» Required task: Pull every "Blender" line out of the data below.

» Extracted data:
● ● ● ● ● ● ●
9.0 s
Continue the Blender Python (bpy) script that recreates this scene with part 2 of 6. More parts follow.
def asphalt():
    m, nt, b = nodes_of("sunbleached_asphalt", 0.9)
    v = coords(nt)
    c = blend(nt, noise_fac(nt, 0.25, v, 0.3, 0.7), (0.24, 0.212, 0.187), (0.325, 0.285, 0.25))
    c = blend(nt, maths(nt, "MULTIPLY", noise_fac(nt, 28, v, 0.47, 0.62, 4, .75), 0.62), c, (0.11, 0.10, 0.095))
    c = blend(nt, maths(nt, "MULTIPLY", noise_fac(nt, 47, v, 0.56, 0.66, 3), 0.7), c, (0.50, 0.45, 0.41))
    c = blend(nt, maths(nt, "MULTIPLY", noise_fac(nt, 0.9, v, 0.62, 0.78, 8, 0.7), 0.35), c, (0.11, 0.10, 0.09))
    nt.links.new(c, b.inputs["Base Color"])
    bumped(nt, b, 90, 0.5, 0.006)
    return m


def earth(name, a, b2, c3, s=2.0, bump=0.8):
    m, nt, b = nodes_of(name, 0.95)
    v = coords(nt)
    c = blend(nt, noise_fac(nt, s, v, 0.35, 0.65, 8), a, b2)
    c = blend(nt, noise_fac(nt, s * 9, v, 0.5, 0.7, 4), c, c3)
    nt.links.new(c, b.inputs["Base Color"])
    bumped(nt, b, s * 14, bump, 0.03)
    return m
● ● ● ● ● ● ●
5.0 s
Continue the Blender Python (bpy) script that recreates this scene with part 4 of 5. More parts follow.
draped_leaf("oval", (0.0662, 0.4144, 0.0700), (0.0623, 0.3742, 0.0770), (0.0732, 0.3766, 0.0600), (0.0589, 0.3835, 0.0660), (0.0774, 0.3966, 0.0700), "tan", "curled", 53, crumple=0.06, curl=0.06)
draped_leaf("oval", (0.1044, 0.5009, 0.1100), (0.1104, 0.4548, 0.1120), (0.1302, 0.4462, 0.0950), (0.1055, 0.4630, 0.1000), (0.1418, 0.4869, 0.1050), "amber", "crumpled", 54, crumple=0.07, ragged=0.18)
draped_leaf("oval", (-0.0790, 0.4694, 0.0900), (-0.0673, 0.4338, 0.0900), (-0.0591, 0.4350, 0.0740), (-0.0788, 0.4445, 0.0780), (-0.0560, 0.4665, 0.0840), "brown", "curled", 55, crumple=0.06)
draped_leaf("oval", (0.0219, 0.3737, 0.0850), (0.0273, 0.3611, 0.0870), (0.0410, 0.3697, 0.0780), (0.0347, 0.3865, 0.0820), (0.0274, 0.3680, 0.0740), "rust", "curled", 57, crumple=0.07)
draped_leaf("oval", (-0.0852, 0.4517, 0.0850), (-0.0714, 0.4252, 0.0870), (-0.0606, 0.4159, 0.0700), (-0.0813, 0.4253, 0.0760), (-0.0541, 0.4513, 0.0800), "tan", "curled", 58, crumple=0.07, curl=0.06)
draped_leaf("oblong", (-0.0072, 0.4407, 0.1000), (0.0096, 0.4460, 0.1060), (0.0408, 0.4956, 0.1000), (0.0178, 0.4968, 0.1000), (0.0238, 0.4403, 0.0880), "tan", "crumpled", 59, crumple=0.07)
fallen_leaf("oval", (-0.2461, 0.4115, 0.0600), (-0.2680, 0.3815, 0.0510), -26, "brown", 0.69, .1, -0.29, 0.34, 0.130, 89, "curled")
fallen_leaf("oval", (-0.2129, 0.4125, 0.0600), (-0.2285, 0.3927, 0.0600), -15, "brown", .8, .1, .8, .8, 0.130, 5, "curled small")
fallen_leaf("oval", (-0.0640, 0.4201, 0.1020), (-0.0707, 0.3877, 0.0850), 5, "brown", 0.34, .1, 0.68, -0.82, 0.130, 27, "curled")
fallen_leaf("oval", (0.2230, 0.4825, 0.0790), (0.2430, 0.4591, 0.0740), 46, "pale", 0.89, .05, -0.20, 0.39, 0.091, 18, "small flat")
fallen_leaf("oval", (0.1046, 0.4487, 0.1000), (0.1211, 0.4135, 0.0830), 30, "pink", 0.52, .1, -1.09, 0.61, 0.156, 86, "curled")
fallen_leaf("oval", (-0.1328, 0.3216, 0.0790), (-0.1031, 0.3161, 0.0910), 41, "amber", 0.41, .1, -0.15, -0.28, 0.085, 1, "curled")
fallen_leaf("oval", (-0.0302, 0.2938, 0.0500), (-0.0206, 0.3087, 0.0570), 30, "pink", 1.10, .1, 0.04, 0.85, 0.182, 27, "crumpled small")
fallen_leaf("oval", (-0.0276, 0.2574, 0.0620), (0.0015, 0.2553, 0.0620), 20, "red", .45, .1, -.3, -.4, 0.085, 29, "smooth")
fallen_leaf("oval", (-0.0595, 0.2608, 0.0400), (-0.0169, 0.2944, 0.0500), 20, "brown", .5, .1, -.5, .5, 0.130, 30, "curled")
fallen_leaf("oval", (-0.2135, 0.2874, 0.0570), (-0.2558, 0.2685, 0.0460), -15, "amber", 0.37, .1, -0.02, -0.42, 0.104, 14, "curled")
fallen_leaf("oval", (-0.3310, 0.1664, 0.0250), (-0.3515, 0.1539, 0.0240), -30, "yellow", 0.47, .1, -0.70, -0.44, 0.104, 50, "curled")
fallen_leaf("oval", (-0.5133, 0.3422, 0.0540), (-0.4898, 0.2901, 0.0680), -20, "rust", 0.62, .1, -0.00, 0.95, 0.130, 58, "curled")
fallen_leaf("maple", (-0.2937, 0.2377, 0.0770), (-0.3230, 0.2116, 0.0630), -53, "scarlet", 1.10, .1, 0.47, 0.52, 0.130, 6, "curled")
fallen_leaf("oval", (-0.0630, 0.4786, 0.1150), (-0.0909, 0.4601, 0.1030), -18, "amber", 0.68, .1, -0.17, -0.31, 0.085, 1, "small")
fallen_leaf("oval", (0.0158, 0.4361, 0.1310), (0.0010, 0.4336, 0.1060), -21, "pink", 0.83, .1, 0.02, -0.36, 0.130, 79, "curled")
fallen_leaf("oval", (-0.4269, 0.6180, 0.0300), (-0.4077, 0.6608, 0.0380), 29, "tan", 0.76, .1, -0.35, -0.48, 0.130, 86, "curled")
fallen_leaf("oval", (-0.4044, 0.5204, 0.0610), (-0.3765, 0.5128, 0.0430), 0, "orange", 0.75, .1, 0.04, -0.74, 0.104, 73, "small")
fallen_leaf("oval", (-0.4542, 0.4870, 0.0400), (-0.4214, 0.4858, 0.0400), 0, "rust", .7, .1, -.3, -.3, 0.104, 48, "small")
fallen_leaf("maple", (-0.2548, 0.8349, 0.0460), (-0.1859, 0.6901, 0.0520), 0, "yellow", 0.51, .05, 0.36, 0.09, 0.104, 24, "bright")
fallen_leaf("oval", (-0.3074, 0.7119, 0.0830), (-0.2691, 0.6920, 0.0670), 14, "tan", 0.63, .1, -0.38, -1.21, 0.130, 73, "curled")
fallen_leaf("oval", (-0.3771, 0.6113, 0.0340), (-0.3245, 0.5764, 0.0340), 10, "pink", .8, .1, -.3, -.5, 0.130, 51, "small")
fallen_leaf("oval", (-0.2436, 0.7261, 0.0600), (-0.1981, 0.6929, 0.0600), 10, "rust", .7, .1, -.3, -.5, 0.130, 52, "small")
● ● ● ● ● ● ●
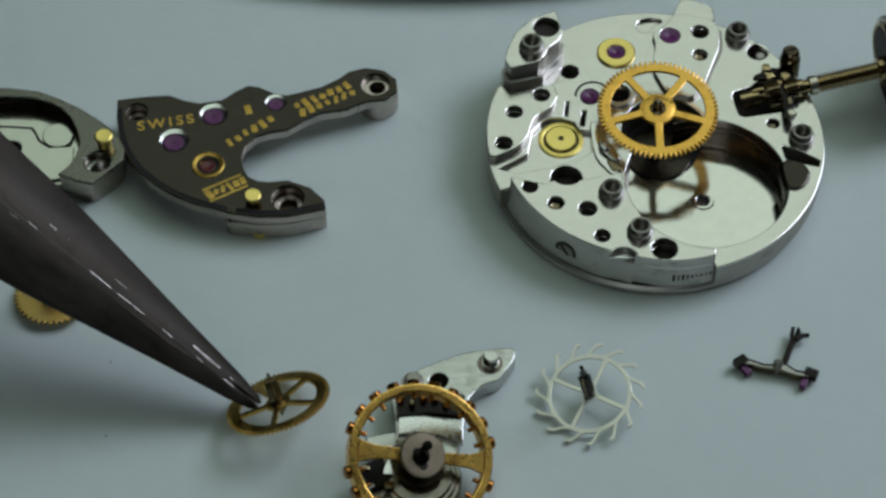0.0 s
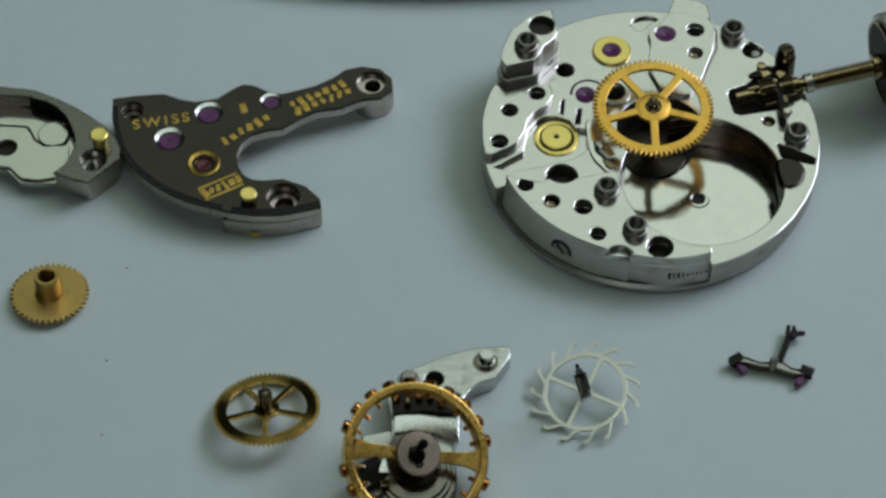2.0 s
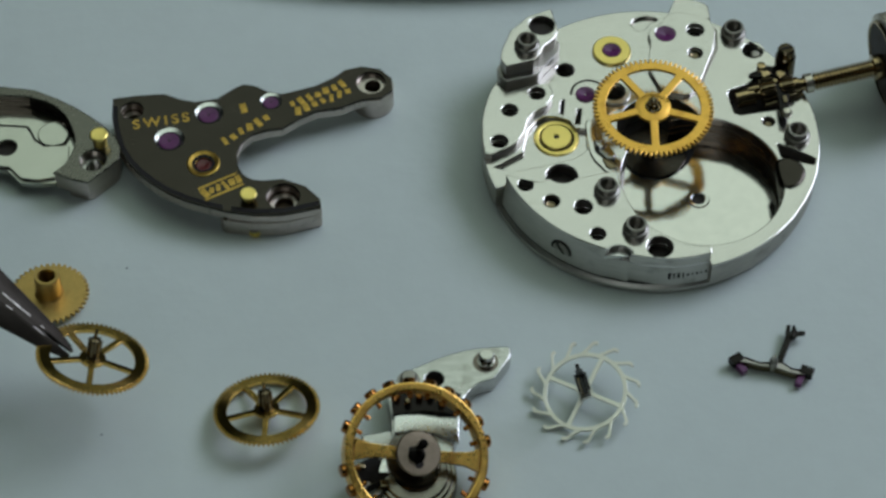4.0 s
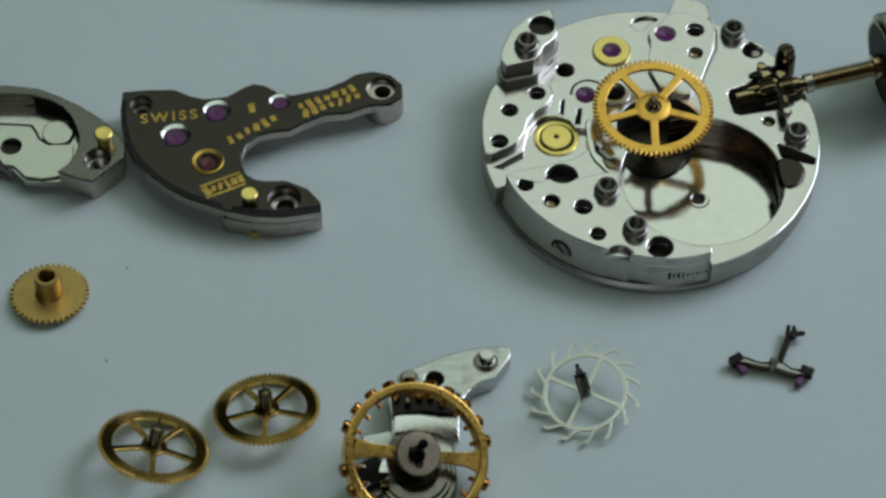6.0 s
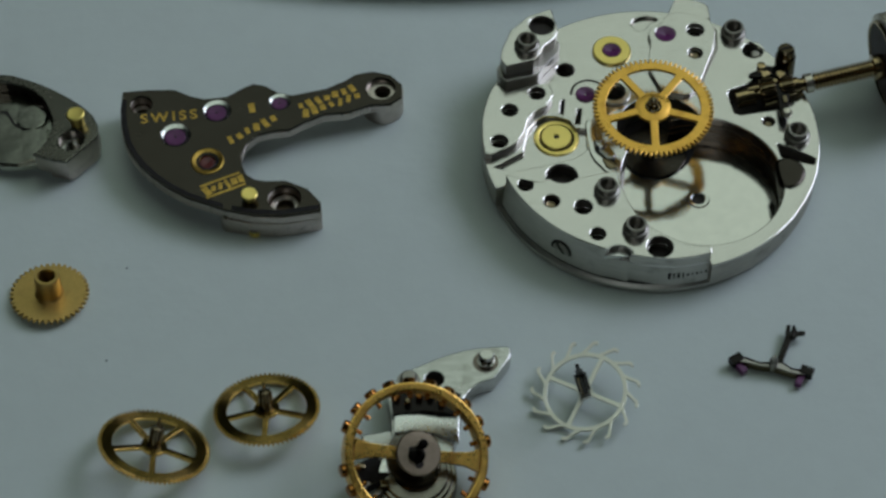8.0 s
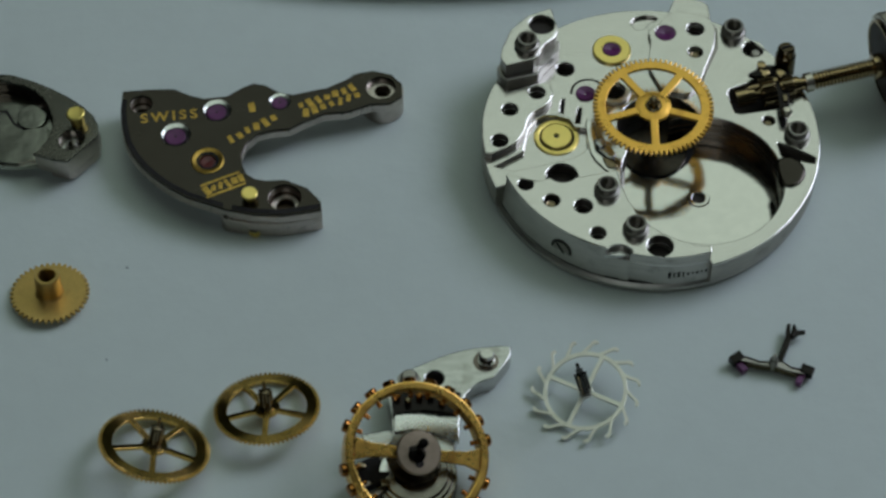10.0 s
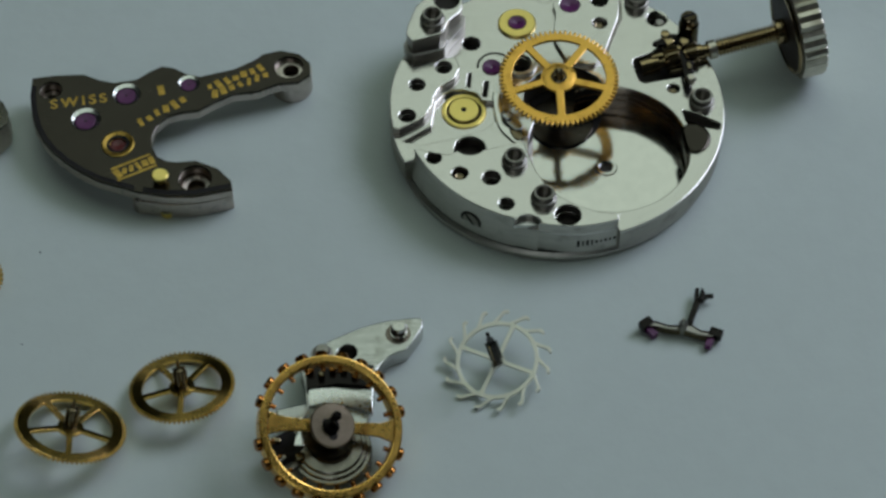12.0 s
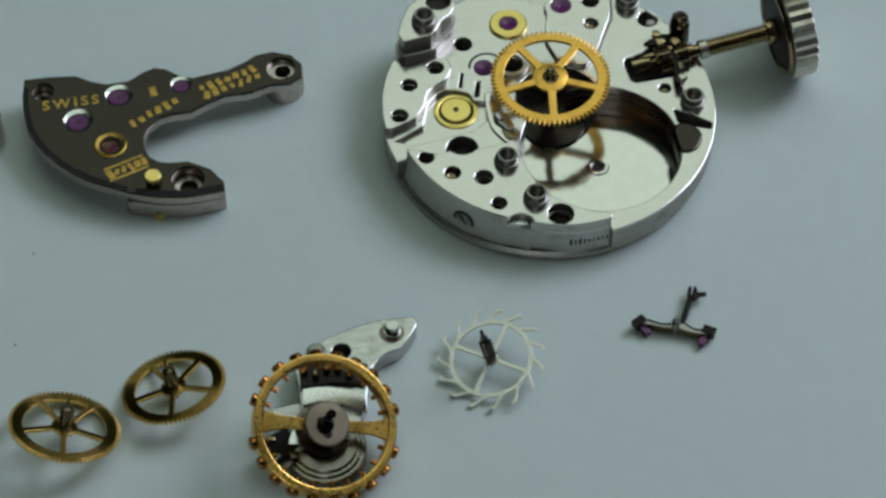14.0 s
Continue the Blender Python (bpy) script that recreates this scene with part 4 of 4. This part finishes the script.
● ● ● ● ● ● ●
» Expected output:
Continue the Blender Python (bpy) script that recreates this scene with part 2 of 6. More parts follow.
Continue the Blender Python (bpy) script that recreates this scene with part 4 of 5. More parts follow.
Continue the Blender Python (bpy) script that recreates this scene with part 4 of 4. This part finishes the script.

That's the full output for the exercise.